**Records with scene code**:
start
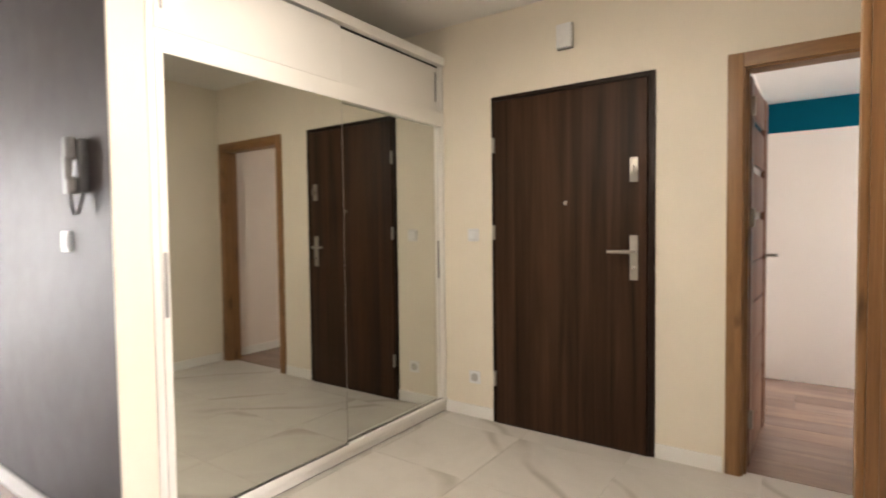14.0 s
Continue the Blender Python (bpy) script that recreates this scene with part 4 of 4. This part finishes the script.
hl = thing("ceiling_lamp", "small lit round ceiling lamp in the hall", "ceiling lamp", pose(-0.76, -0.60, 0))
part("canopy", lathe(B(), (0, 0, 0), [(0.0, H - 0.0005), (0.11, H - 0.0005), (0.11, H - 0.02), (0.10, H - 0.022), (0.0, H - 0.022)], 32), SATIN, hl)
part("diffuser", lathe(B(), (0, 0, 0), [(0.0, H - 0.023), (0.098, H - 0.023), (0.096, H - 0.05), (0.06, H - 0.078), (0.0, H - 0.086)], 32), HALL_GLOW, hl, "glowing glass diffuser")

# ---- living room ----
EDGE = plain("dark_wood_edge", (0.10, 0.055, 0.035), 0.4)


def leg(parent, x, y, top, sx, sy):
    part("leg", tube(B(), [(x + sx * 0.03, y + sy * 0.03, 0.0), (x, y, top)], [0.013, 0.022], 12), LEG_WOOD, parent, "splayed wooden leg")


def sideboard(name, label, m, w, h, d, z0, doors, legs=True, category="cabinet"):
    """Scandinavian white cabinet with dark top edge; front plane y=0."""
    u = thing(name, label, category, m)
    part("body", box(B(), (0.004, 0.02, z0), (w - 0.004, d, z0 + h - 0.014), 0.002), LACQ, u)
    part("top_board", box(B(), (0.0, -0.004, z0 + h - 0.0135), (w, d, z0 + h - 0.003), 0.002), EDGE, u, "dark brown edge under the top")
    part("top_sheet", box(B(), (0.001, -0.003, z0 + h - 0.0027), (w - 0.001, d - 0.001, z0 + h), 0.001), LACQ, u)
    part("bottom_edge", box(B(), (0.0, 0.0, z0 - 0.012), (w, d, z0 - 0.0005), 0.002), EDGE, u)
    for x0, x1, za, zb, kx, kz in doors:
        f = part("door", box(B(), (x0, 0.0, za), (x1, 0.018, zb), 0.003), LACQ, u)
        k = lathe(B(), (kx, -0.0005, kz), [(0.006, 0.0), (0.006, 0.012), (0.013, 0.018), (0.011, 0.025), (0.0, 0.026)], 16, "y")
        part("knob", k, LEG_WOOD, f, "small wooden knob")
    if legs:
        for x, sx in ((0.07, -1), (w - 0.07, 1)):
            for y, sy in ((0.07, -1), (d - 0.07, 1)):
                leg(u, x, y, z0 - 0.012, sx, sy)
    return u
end
start
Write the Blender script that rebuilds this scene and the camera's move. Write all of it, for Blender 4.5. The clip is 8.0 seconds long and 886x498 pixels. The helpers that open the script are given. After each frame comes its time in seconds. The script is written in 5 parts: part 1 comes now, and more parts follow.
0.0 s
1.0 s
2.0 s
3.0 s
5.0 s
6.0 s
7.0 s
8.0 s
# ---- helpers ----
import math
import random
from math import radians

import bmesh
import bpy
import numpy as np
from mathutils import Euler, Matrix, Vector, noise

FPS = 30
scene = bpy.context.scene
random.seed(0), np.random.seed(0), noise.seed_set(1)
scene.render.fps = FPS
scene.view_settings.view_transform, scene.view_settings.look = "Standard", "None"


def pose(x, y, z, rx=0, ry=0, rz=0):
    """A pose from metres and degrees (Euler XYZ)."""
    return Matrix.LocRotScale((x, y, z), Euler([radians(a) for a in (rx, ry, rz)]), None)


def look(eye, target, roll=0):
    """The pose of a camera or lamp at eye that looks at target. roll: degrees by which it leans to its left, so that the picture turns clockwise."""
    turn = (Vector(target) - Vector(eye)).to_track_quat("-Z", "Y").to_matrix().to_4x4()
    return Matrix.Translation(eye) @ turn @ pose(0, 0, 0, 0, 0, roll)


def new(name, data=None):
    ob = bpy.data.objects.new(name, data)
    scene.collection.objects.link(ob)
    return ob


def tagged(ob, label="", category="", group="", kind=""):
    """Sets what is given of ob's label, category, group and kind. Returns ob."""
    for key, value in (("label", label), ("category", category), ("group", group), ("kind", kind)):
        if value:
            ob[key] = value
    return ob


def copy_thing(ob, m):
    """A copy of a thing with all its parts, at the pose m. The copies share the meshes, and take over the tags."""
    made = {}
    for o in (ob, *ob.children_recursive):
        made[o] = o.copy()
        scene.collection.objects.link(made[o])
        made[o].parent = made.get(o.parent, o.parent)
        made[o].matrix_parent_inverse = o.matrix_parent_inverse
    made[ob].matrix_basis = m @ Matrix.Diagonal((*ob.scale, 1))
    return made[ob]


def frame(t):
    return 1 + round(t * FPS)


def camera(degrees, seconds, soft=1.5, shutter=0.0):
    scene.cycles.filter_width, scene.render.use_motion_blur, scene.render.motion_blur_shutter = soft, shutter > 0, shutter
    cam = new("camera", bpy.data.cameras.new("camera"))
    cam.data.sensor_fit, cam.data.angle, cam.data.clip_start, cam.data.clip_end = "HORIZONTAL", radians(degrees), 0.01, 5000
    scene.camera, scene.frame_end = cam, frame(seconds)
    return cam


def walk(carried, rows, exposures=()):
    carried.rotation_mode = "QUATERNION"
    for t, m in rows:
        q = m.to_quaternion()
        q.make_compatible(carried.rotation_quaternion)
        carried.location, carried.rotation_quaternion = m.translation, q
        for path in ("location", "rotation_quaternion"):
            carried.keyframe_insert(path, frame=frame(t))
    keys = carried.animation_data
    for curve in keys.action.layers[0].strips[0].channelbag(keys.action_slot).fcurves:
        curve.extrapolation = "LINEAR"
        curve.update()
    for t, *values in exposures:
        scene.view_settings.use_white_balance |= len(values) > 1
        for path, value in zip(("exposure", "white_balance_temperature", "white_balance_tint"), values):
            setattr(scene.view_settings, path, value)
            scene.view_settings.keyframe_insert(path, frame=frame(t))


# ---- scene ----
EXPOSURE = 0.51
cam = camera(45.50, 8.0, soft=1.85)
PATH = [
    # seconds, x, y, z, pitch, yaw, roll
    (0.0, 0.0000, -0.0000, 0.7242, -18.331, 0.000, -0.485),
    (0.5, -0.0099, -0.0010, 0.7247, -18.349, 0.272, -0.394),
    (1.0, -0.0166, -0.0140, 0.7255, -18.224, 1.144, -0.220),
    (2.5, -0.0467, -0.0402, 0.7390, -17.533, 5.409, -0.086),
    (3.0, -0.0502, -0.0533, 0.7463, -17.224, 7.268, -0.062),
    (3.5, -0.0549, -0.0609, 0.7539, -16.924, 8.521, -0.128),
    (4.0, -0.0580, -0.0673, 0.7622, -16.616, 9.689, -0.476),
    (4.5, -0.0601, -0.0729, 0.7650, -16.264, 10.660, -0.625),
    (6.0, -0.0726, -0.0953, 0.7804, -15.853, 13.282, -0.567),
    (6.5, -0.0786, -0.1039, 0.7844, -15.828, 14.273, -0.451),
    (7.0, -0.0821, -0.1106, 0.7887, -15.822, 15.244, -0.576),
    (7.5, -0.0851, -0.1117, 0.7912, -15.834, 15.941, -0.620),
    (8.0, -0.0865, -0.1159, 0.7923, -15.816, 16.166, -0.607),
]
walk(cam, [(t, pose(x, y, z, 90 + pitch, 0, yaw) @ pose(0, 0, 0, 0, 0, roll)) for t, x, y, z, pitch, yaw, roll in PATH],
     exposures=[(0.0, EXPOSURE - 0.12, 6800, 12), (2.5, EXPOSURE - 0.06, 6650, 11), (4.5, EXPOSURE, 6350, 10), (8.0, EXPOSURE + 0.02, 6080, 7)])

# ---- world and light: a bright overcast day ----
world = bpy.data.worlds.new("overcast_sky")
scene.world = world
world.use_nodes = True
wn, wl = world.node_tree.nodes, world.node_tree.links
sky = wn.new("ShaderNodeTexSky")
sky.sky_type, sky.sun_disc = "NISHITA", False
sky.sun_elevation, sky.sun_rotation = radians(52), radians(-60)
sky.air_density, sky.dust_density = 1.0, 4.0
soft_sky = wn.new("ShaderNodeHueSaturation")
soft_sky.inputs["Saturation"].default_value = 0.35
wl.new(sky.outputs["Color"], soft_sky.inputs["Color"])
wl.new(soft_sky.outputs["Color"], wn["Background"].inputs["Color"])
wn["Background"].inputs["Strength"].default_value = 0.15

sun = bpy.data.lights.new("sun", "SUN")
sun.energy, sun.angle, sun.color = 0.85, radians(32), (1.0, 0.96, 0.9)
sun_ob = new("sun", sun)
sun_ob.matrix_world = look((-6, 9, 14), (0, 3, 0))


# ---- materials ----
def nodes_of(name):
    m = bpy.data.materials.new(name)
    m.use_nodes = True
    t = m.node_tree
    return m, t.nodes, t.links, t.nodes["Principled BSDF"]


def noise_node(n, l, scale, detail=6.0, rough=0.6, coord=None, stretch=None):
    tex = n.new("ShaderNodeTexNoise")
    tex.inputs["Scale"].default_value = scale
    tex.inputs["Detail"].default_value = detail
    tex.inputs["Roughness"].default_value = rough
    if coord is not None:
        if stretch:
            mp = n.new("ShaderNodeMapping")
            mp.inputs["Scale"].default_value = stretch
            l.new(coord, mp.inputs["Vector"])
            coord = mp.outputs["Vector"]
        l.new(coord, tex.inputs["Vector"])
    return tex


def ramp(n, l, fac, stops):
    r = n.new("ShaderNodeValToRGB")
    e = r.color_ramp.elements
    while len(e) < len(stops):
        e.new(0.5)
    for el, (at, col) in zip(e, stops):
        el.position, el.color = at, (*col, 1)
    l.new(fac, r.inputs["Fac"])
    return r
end
Print only the run of lines that begins with the line containing "Continue the Blender" and ends with the line containing "tube(B(), [(x +", both included, exactly as they read.

Continue the Blender Python (bpy) script that recreates this scene with part 4 of 4. This part finishes the script.
hl = thing("ceiling_lamp", "small lit round ceiling lamp in the hall", "ceiling lamp", pose(-0.76, -0.60, 0))
part("canopy", lathe(B(), (0, 0, 0), [(0.0, H - 0.0005), (0.11, H - 0.0005), (0.11, H - 0.02), (0.10, H - 0.022), (0.0, H - 0.022)], 32), SATIN, hl)
part("diffuser", lathe(B(), (0, 0, 0), [(0.0, H - 0.023), (0.098, H - 0.023), (0.096, H - 0.05), (0.06, H - 0.078), (0.0, H - 0.086)], 32), HALL_GLOW, hl, "glowing glass diffuser")

# ---- living room ----
EDGE = plain("dark_wood_edge", (0.10, 0.055, 0.035), 0.4)


def leg(parent, x, y, top, sx, sy):
    part("leg", tube(B(), [(x + sx * 0.03, y + sy * 0.03, 0.0), (x, y, top)], [0.013, 0.022], 12), LEG_WOOD, parent, "splayed wooden leg")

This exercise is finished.